%%
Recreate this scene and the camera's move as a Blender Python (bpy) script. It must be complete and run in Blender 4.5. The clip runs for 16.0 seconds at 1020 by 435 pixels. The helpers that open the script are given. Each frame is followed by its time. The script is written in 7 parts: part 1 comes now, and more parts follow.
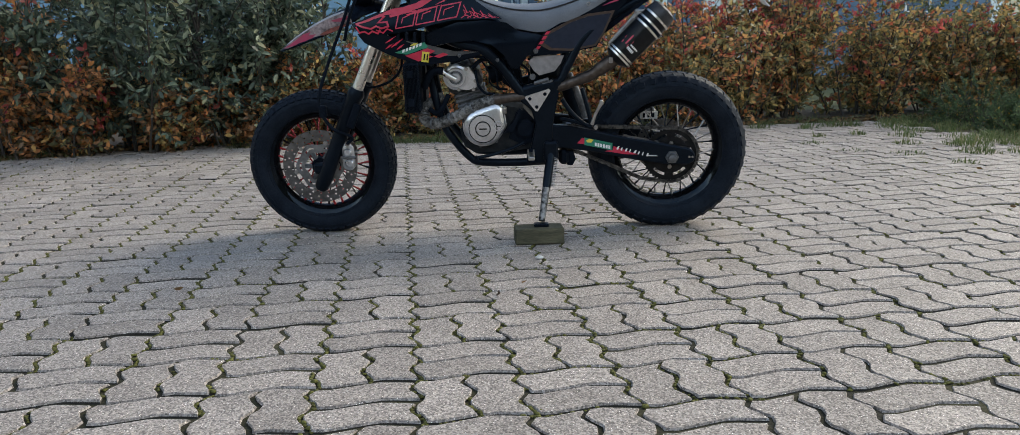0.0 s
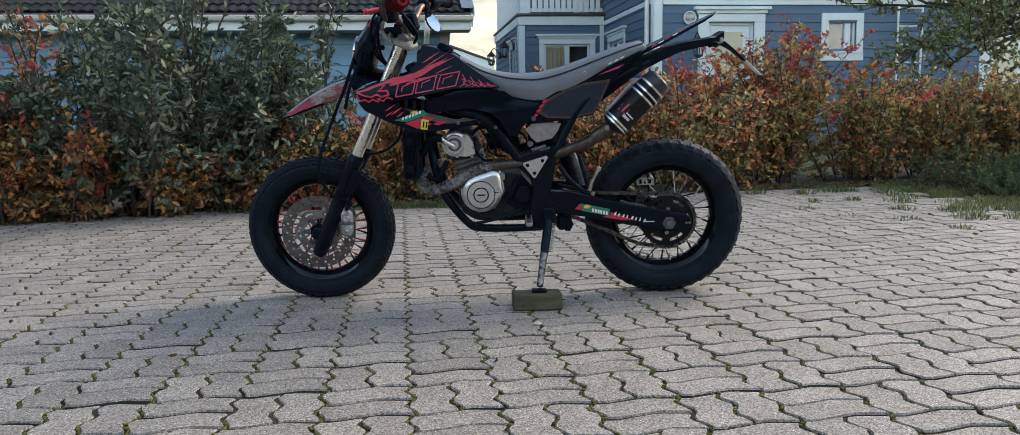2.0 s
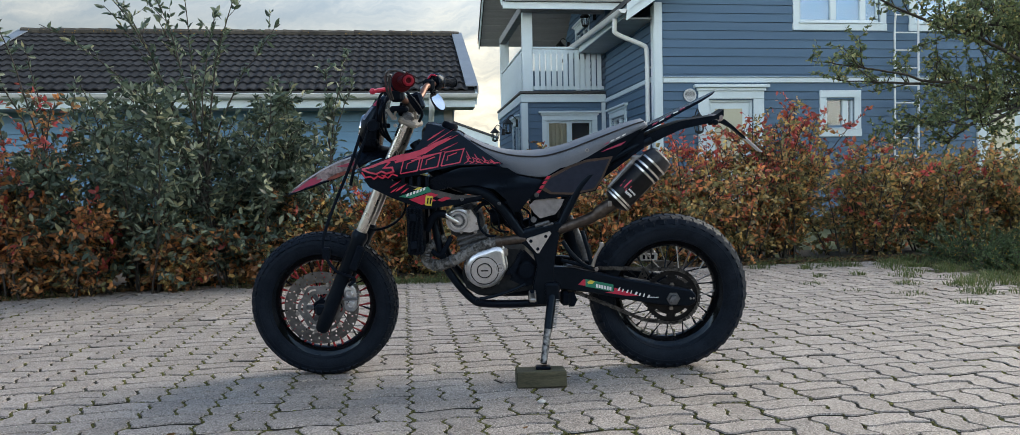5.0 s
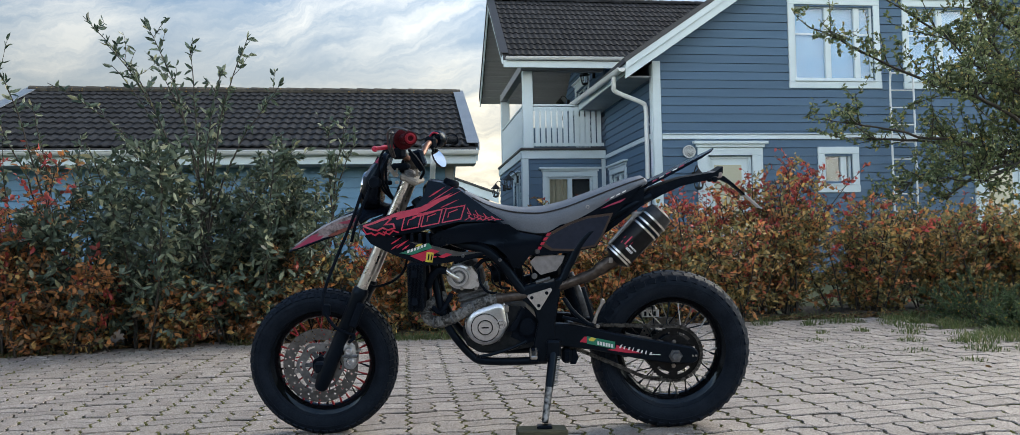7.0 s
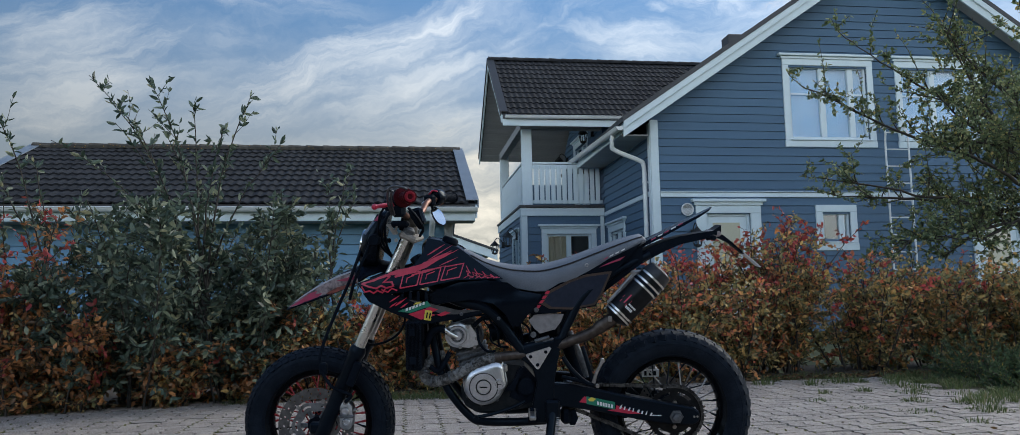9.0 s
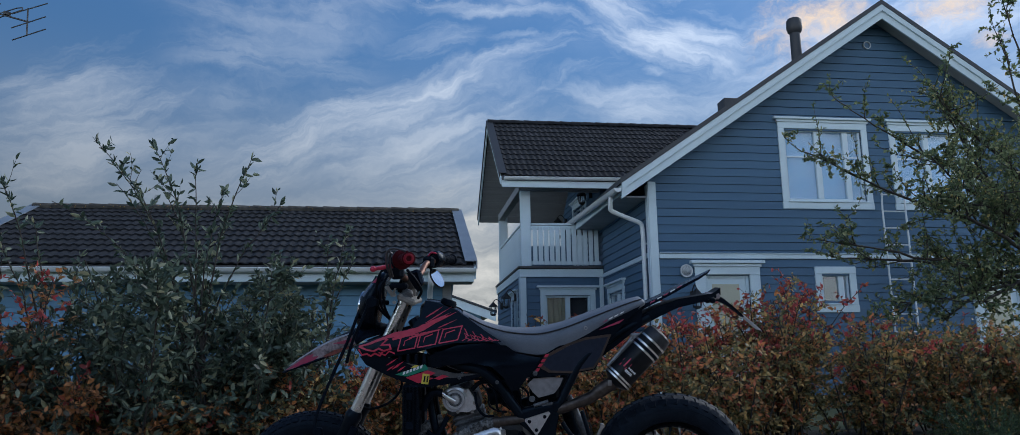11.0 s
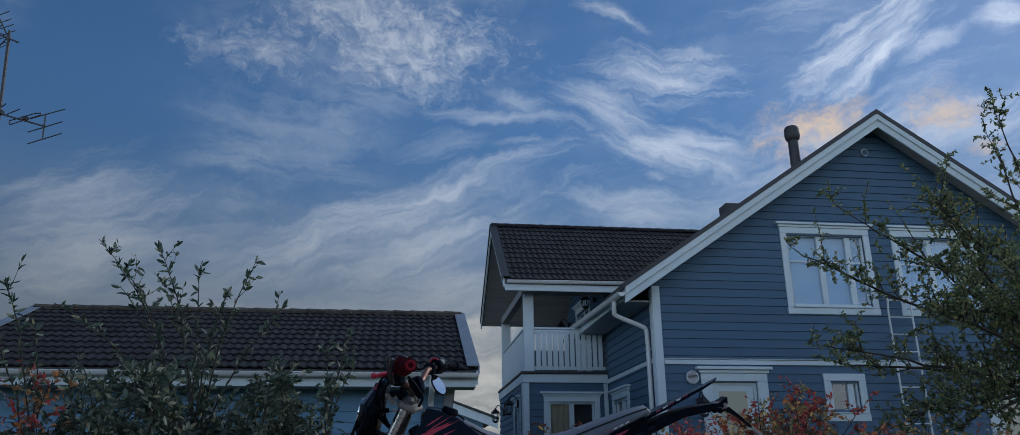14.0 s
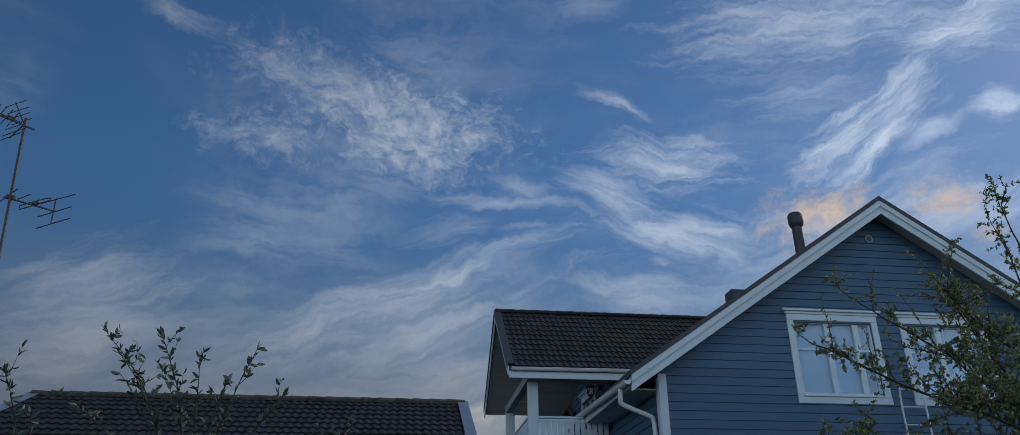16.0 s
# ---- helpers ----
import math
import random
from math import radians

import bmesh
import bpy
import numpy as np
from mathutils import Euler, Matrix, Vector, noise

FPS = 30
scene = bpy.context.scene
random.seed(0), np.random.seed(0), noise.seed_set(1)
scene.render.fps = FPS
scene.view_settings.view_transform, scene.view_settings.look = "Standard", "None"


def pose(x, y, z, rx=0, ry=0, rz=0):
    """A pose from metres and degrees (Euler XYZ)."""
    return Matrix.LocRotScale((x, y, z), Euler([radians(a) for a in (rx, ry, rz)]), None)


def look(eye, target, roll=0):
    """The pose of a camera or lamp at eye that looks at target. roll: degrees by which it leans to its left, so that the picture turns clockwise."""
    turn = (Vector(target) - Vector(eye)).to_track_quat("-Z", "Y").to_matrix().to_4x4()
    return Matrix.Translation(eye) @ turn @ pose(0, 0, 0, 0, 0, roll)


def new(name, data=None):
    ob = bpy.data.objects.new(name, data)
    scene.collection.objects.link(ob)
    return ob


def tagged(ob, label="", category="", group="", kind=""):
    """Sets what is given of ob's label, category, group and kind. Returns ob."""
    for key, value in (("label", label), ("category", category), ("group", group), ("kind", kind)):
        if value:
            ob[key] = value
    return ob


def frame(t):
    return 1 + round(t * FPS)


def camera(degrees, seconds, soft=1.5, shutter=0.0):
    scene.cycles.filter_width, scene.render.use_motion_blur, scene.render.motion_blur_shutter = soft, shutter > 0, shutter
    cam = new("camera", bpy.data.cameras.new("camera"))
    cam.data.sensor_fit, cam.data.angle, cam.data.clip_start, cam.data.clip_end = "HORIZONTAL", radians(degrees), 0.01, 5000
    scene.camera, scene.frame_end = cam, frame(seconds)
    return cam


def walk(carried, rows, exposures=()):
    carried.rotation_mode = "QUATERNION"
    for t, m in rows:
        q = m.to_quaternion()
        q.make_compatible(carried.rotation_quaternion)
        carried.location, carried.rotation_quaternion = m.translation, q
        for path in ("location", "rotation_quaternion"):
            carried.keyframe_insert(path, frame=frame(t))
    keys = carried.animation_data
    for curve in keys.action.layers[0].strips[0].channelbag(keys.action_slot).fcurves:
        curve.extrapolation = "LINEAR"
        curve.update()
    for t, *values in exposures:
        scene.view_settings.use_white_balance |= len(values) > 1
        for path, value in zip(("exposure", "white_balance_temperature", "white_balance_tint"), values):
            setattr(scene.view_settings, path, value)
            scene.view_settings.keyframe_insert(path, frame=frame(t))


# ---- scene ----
%%
• **Stated problem**
Copy out all of the material exactly as written, without its pictures.

• **Problem solution**
Recreate this scene and the camera's move as a Blender Python (bpy) script. It must be complete and run in Blender 4.5. The clip runs for 16.0 seconds at 1020 by 435 pixels. The helpers that open the script are given. Each frame is followed by its time. The script is written in 7 parts: part 1 comes now, and more parts follow.
0.0 s
2.0 s
5.0 s
7.0 s
9.0 s
11.0 s
14.0 s
16.0 s
# ---- helpers ----
import math
import random
from math import radians

import bmesh
import bpy
import numpy as np
from mathutils import Euler, Matrix, Vector, noise

FPS = 30
scene = bpy.context.scene
random.seed(0), np.random.seed(0), noise.seed_set(1)
scene.render.fps = FPS
scene.view_settings.view_transform, scene.view_settings.look = "Standard", "None"


def pose(x, y, z, rx=0, ry=0, rz=0):
    """A pose from metres and degrees (Euler XYZ)."""
    return Matrix.LocRotScale((x, y, z), Euler([radians(a) for a in (rx, ry, rz)]), None)


def look(eye, target, roll=0):
    """The pose of a camera or lamp at eye that looks at target. roll: degrees by which it leans to its left, so that the picture turns clockwise."""
    turn = (Vector(target) - Vector(eye)).to_track_quat("-Z", "Y").to_matrix().to_4x4()
    return Matrix.Translation(eye) @ turn @ pose(0, 0, 0, 0, 0, roll)


def new(name, data=None):
    ob = bpy.data.objects.new(name, data)
    scene.collection.objects.link(ob)
    return ob


def tagged(ob, label="", category="", group="", kind=""):
    """Sets what is given of ob's label, category, group and kind. Returns ob."""
    for key, value in (("label", label), ("category", category), ("group", group), ("kind", kind)):
        if value:
            ob[key] = value
    return ob


def frame(t):
    return 1 + round(t * FPS)


def camera(degrees, seconds, soft=1.5, shutter=0.0):
    scene.cycles.filter_width, scene.render.use_motion_blur, scene.render.motion_blur_shutter = soft, shutter > 0, shutter
    cam = new("camera", bpy.data.cameras.new("camera"))
    cam.data.sensor_fit, cam.data.angle, cam.data.clip_start, cam.data.clip_end = "HORIZONTAL", radians(degrees), 0.01, 5000
    scene.camera, scene.frame_end = cam, frame(seconds)
    return cam


def walk(carried, rows, exposures=()):
    carried.rotation_mode = "QUATERNION"
    for t, m in rows:
        q = m.to_quaternion()
        q.make_compatible(carried.rotation_quaternion)
        carried.location, carried.rotation_quaternion = m.translation, q
        for path in ("location", "rotation_quaternion"):
            carried.keyframe_insert(path, frame=frame(t))
    keys = carried.animation_data
    for curve in keys.action.layers[0].strips[0].channelbag(keys.action_slot).fcurves:
        curve.extrapolation = "LINEAR"
        curve.update()
    for t, *values in exposures:
        scene.view_settings.use_white_balance |= len(values) > 1
        for path, value in zip(("exposure", "white_balance_temperature", "white_balance_tint"), values):
            setattr(scene.view_settings, path, value)
            scene.view_settings.keyframe_insert(path, frame=frame(t))


# ---- scene ----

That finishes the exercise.